Take the time to think about this for a moment.
Dissenting EU states may end up in court or face as-of-yet undefined sanctions if they refuse to let the European Commission dispatch guards to their national borders. The threat is part of a bill on a European border and coast guard system unveiled on Tuesday (15 December) by the Brussels-executive, which says EU guards can be deployed on the bloc’s external frontiers without the consent of the host state if need be.
There is, in fact, a respectable logic to this. The EU’s Schengen Agreement (essentially) creates a ‘borderless’ zone incorporating those EU countries (just about all of them) that have signed up for it. If there’s a weak link in a part of ‘Schengen’s’ external frontier, the Greek border say, that weak link becomes not just a pathway into Greece, but into all of Schengen. The other Schengen states thus have a legitimate interest in ensuring that that their shared external border is secure.

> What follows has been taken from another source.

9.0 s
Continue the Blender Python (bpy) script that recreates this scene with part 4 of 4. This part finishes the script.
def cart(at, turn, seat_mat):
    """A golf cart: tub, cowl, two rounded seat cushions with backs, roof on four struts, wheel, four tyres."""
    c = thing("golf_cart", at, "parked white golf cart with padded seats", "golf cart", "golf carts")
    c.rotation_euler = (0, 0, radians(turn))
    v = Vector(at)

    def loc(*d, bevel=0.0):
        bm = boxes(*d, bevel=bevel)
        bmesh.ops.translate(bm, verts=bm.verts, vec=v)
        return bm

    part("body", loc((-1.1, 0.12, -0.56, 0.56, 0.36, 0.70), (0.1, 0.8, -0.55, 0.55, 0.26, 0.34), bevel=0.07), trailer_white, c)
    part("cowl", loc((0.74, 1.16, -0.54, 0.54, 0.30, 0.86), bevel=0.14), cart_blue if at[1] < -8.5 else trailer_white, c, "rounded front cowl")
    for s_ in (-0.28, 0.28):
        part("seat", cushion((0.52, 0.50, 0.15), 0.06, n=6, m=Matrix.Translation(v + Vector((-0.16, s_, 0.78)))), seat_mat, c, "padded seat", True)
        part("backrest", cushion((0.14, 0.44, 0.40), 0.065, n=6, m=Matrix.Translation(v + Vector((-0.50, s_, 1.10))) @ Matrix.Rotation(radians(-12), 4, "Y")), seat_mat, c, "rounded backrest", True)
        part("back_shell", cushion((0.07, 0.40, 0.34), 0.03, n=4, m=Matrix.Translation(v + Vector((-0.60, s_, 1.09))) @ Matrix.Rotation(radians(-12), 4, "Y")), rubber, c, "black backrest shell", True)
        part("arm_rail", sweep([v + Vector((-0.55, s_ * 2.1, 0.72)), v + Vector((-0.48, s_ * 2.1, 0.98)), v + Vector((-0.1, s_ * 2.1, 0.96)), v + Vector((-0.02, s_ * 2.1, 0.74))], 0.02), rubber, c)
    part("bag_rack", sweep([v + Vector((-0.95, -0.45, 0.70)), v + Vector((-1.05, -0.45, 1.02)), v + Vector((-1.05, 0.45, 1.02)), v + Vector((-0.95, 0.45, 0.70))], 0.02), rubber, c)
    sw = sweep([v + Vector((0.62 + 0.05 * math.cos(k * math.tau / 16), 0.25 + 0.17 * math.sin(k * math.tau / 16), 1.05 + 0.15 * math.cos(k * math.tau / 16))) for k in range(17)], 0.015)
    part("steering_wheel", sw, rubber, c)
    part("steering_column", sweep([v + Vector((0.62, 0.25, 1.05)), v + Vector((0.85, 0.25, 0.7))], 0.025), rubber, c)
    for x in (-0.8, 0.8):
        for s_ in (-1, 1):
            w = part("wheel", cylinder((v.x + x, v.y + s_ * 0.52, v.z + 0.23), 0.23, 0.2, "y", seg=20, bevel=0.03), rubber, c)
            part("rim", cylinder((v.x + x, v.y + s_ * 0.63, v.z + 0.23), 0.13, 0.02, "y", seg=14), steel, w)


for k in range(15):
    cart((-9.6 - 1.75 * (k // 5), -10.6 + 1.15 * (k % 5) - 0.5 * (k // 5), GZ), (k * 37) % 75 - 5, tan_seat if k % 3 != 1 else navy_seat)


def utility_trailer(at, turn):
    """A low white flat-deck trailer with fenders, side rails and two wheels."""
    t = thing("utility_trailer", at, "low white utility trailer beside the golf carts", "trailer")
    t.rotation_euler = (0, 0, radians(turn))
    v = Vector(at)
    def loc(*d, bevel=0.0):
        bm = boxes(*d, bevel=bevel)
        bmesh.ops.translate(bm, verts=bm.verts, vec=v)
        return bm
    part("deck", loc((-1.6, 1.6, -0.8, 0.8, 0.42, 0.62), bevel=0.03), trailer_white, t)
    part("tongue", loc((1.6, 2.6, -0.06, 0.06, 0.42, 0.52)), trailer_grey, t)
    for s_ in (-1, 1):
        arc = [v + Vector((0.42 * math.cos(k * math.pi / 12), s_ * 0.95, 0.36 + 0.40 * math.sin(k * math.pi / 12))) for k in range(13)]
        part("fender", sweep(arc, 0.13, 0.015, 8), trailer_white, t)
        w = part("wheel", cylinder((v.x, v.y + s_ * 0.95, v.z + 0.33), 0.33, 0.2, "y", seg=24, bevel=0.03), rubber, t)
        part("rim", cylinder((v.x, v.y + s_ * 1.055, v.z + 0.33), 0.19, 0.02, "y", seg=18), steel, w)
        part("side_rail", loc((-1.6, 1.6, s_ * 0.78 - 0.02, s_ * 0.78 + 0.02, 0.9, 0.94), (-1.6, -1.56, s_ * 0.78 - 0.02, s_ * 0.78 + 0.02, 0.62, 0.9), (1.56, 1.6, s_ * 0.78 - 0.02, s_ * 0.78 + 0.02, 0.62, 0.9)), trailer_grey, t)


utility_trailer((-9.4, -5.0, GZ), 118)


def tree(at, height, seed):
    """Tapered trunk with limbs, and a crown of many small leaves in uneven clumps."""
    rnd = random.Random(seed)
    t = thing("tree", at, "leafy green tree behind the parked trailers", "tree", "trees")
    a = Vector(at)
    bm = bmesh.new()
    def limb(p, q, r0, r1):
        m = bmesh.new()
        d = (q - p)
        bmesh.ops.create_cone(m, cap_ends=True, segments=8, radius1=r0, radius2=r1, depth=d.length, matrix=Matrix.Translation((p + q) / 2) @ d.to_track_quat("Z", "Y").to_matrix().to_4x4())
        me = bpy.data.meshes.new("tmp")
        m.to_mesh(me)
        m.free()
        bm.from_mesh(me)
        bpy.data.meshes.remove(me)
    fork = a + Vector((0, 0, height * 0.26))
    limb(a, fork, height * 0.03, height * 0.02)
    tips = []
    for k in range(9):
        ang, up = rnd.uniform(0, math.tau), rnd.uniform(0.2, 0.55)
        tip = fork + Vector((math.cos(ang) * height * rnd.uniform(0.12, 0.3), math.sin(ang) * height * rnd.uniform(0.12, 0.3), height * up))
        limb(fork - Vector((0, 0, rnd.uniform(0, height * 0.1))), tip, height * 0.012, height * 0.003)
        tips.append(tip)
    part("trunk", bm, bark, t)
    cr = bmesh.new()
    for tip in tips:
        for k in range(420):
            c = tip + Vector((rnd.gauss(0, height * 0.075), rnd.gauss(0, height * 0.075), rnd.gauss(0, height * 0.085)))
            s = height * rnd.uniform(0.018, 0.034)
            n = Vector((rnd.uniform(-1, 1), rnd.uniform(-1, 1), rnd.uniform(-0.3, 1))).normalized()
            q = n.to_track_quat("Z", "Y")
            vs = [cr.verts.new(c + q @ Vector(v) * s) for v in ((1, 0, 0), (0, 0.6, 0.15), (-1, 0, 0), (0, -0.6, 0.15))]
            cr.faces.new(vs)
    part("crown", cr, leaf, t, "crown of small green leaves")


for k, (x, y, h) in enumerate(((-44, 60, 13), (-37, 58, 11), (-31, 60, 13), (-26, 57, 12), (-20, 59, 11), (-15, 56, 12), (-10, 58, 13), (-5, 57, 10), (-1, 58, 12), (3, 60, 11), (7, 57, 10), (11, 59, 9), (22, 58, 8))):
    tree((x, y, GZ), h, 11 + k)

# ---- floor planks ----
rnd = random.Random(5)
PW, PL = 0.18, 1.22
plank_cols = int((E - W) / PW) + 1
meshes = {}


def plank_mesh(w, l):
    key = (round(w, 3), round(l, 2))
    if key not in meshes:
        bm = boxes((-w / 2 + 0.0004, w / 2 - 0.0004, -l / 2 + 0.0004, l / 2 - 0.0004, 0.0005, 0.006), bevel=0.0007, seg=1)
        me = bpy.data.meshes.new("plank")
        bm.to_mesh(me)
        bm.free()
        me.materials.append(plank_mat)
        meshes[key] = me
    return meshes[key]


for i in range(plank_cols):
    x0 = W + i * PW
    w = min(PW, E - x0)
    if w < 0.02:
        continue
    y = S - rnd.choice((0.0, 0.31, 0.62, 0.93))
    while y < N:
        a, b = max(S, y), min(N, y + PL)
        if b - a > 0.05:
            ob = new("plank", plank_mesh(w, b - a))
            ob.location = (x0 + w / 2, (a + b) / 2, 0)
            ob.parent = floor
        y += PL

Here’s how the proposed scheme would work:
The new system would replace the smaller EU border agency, Frontex, with a so-called European Border and Coast Guard Agency. The new agency would have a reserve pool of 1,500 border guards, which can be dispatched in a matter of days to an external border to prevent a crisis from escalating….[EU] Commission officials say the hosting member state would take the operational lead, but outstanding issues remain should the EU state flat out refuse. The secondary legislation requires a positive opinion, based on a qualified majority, from a committee composed of experts from the 28 EU states.
“If there is no qualified majority then the commission cannot implement the decision,” noted an EU official.
The official added that “it is the loyal duty of the member state concerned to implement decisions taken.”
EU officials argue that this is necessary to keep Schengen intact, and they are probably right, but, before accepting this proposal, EU countries should ask themselves whether keeping Schengen—yet another of the EU’s dangerous experiments—going is really worth the insult to sovereignty that this idea, even if only theoretically, could mean.
Imagine, say, that Poland, which has an ‘external’ Schengen frontier, is told that it is not doing a good job of defending a stretch of that frontier. Poland disagrees with the EU’s assessment, but the EU stands by it. As a result, some German border guards are deployed to ‘help out’ on Poland’s territory against Poland’s will.
Yes, it is highly unlikely that it would ever come to that, but imagine….
A two-year [EU] relocation scheme to dispatch 160,000 arrivals in Greece and Italy to other member states has also stalled. Only 64 asylum seekers have been relocated from Greece and 144 from Italy so far this year.